Le parole di Mara Malavenda, dirigente nazionale dello Slai-cobas che, insieme allo studio dell’avvocato Senatore di Napoli e all’avv. Natalia Branda di Diamante, hanno lottato insieme ai lavoratori, sono la sintesi migliore di quanto sia stato difficile ottenere questo primo risultato:
“Nel trentennale silenzio, ancora incombente, delle istituzioni preposte al controllo della salute in fabbrica e del territorio, (sindacati confederali e partiti di centrodestra, centrosinistra, e media collegati), oggi la Marlane Marzotto è sotto processo… le gravi colpe aziendali e le inquietanti relazioni di complicità di chi, preposto alla tutela dei lavoratori, ha invece ‘tutelato’ l’illecito comportamento aziendale e consentito la strage e l'irreparabile disastro ambientale, mentre è ancora in atto lo stillicidio dei morti e dei malati di cancro ad anni dalla chiusura degli impianti.

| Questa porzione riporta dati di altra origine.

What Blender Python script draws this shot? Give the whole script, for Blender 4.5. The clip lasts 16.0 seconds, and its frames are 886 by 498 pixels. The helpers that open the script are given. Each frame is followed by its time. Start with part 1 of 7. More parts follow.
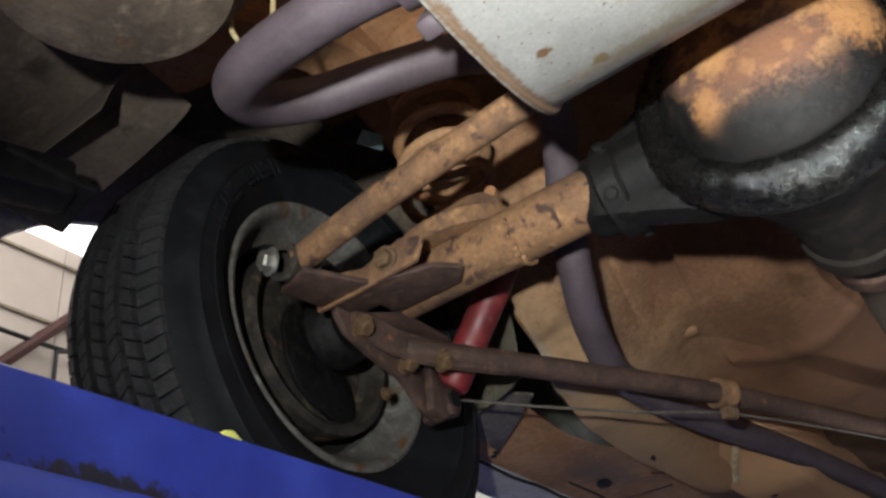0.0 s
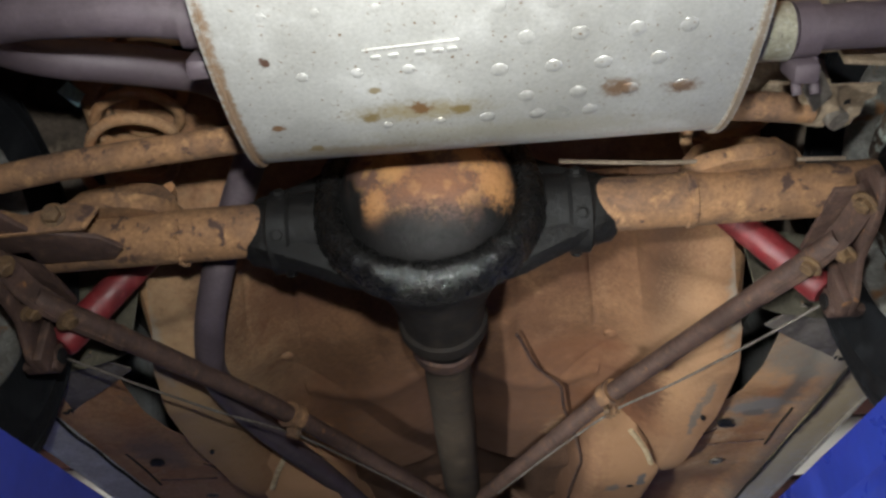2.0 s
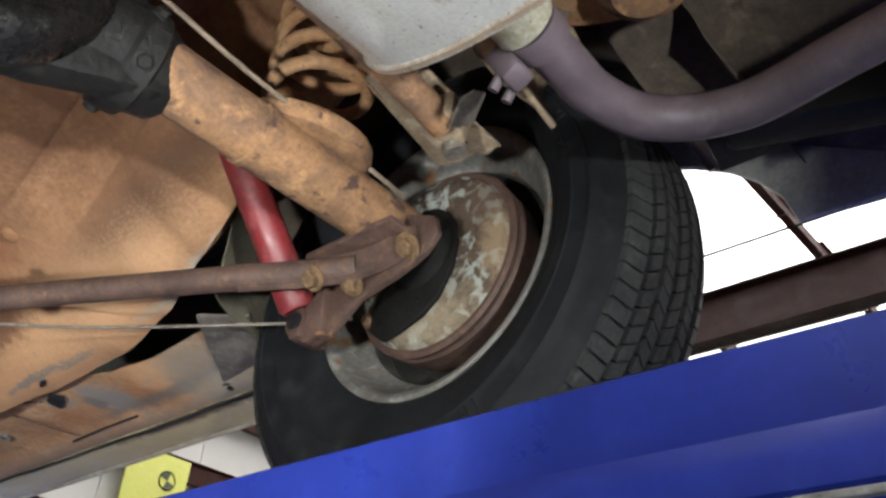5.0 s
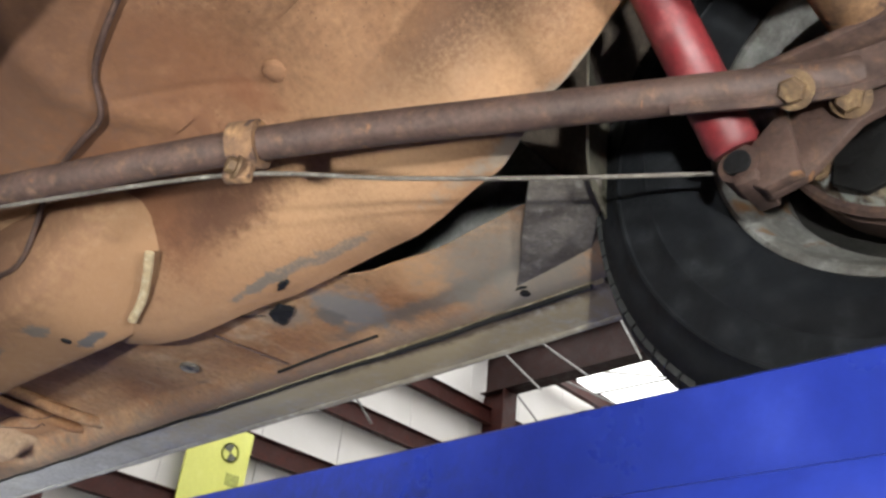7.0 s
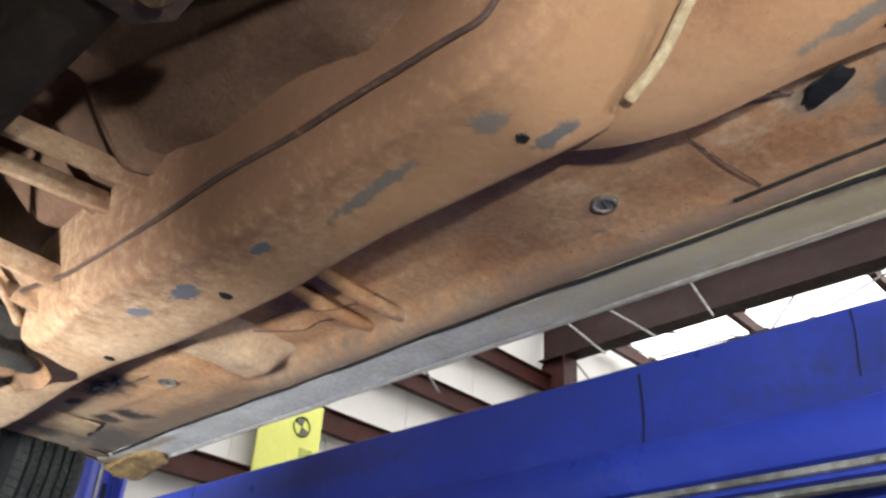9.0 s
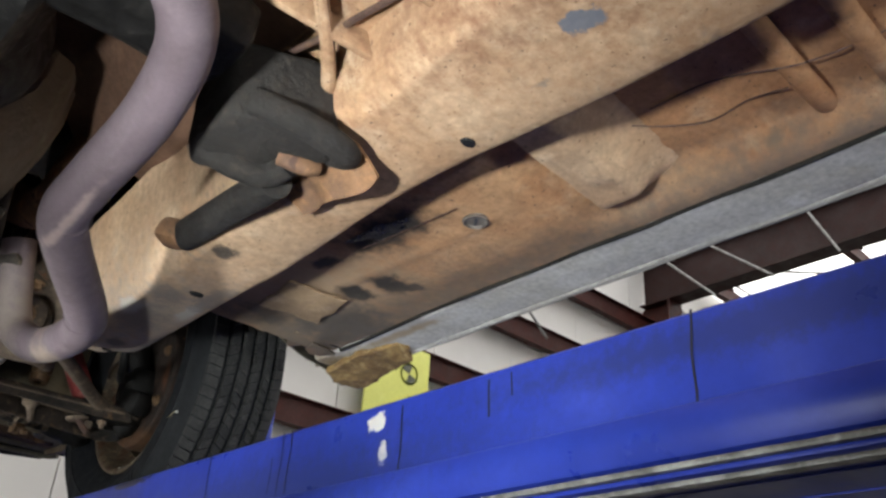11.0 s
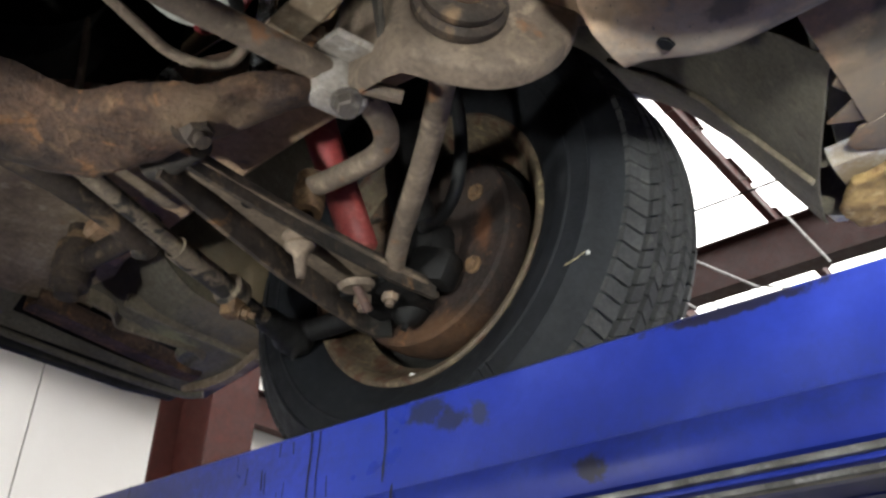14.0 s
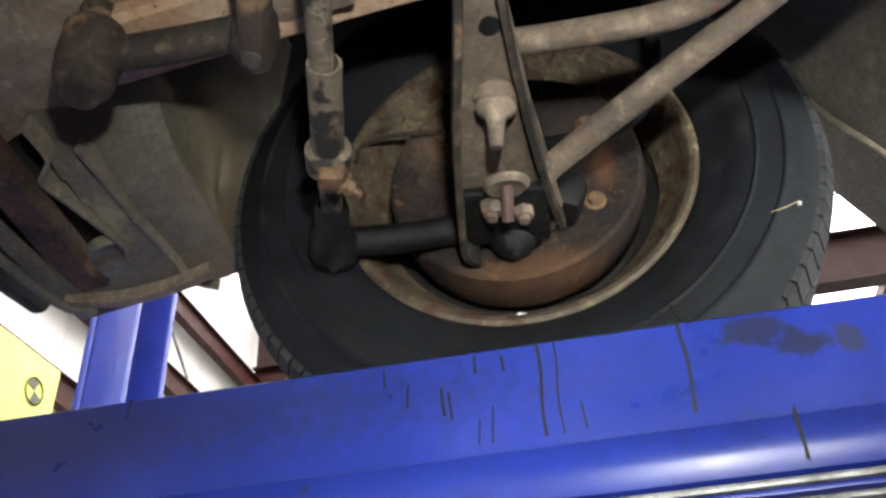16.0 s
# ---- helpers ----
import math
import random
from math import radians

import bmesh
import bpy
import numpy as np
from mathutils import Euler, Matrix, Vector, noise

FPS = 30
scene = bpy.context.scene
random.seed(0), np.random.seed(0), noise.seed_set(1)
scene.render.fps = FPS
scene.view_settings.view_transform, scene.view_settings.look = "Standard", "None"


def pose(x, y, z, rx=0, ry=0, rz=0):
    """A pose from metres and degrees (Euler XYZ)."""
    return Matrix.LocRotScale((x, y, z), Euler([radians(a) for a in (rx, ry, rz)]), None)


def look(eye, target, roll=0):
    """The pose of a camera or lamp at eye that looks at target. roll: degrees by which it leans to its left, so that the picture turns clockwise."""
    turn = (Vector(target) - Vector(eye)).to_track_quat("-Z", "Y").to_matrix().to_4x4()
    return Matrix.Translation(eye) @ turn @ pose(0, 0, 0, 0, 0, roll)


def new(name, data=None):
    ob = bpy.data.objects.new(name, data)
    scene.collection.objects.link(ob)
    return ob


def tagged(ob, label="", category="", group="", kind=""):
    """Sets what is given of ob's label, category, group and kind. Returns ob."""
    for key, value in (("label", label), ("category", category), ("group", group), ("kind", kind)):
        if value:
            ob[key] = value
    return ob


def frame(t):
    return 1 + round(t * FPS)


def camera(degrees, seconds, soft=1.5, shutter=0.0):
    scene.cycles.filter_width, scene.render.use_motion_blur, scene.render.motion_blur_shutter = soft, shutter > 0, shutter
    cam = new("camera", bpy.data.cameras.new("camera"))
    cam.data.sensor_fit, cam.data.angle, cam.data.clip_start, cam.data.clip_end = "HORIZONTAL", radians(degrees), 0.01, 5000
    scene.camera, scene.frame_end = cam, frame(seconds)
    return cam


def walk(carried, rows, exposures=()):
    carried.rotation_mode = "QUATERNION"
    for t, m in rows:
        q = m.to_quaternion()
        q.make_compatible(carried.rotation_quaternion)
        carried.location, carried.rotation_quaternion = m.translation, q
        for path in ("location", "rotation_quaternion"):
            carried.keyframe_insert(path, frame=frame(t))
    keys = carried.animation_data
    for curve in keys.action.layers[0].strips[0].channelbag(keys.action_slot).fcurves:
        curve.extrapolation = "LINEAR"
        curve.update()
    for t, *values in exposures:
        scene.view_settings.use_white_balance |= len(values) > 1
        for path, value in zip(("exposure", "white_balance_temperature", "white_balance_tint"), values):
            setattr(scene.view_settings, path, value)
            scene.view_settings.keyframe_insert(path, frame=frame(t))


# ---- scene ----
cam = camera(53.5, 16.0, soft=2.7, shutter=0.0)
PATH = [
    (0, (0.042, -0.823, 1.542), (-0.813, 0.604, 2.653), -8.7),
    (0.5, (0.096, -0.884, 1.522), (-0.636, 0.651, 2.575), -6.9),
    (1, (0.091, -0.938, 1.514), (-0.419, 0.695, 2.549), -6.2),
    (1.5, (0.065, -0.981, 1.509), (-0.218, 0.72, 2.522), -5.1),
    (2, (0.044, -1.012, 1.506), (-0.004, 0.714, 2.516), -3.4),
    (2.5, (0.025, -1.024, 1.504), (0.228, 0.689, 2.517), -1.2),
    (3, (0.028, -0.98, 1.506), (0.485, 0.68, 2.524), 0.3),
    (3.5, (0.009, -0.895, 1.521), (0.727, 0.651, 2.567), 0.9),
    (3.7, (0.016, -0.872, 1.519), (0.794, 0.637, 2.577), 2.1),
    (5.8, (-0.072, -0.522, 1.542), (1.256, 0.518, 2.617), 4.7),
    (6, (-0.073, -0.473, 1.539), (1.249, 0.573, 2.614), 4.5),
    (6.5, (-0.048, -0.288, 1.553), (1.204, 0.842, 2.627), 4.7),
    (7, (-0.045, -0.125, 1.558), (1.147, 1.094, 2.603), 6.2),
    (7.5, (-0.091, 0.057, 1.54), (1.132, 1.254, 2.575), 4.8),
    (8, (-0.163, 0.226, 1.502), (1.077, 1.403, 2.539), 3.4),
    (8.5, (-0.184, 0.394, 1.497), (1.06, 1.599, 2.497), 3.1),
    (8.7, (-0.168, 0.473, 1.496), (1.059, 1.685, 2.508), 3.3),
    (10.8, (-0.103, 1.214, 1.519), (1.043, 2.549, 2.471), 4.3),
    (10.9, (-0.095, 1.245, 1.514), (1.043, 2.593, 2.455), 4.6),
    (11, (-0.098, 1.298, 1.511), (1.06, 2.629, 2.454), 4.0),
    (11.5, (-0.08, 1.513, 1.514), (1.075, 2.83, 2.479), 3.4),
    (12, (-0.085, 1.682, 1.514), (1.032, 3.023, 2.491), 3.8),
    (12.5, (-0.095, 1.896, 1.532), (1.026, 3.242, 2.495), 3.3),
    (13, (-0.123, 2.068, 1.513), (1.07, 3.335, 2.499), 1.8),
    (13.5, (-0.123, 2.225, 1.496), (1.102, 3.454, 2.49), 2.0),
    (14, (-0.117, 2.396, 1.497), (1.179, 3.512, 2.534), 1.1),
    (14.5, (-0.108, 2.544, 1.497), (1.258, 3.54, 2.566), 1.0),
    (15, (-0.134, 2.716, 1.498), (1.35, 3.486, 2.595), -0.7),
    (15.5, (-0.153, 2.88, 1.491), (1.427, 3.376, 2.612), -2.7),
    (16, (-0.13, 3.011, 1.489), (1.488, 3.31, 2.626), -3.2),
]
walk(cam, [(t, look(eye, target, roll)) for t, eye, target, roll in PATH], [(0, 0.42), (1, 0.2), (1.5, 0.0), (2.5, -0.3), (3.7, 0.0), (5.8, 0.42), (7, 0.48), (8, 0.82), (8.7, 0.75), (10.8, 0.1), (12.0, 0.3), (12.6, 0.42), (13.1, 0.45), (14, 1.1), (14.7, 1.55), (16, 1.6)])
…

Bisogna impedire il tentativo strisciante di ammorbidire il processo a favore della Marzotto ed a discapito dei lavoratori. È inquietante che invece di costituirsi come d’obbligo parte civile il Ministero dell’Ambiente, la Regione Calabria, la Provincia di Cosenza, e lo stesso Comune di Praia a Mare (col sindaco indagato), continuino a sottrarsi alla difesa dei lavoratori, dei cittadini e dell’ambiente!
Ma come aspettare qualcosa di diverso quando tra gli avvocati di parte aziendale che hanno puntato alla prescrizione dei reati troviamo Giuliano Pisapia, di Rifondazione comunista e candidato sindaco a Milano nelle prossime amministrative?!
Forse perché a lor vedere la nomenclatura dei nomi ‘eccellenti’ tra i 14 indagati a vario titolo è più importante delle centinaia di lavoratori morti ammazzati o ammalati di cancro?! Ma come lavoratori sappiamo di avere le spalle larghe e di dover contare solo ed innanzitutto sulle nostre forze: come lavoratori e Slai-cobas abbiamo trascinato la Marzotto in Tribunale e sappiamo che, per avere ‘giustizia’, dobbiamo continuare così ”.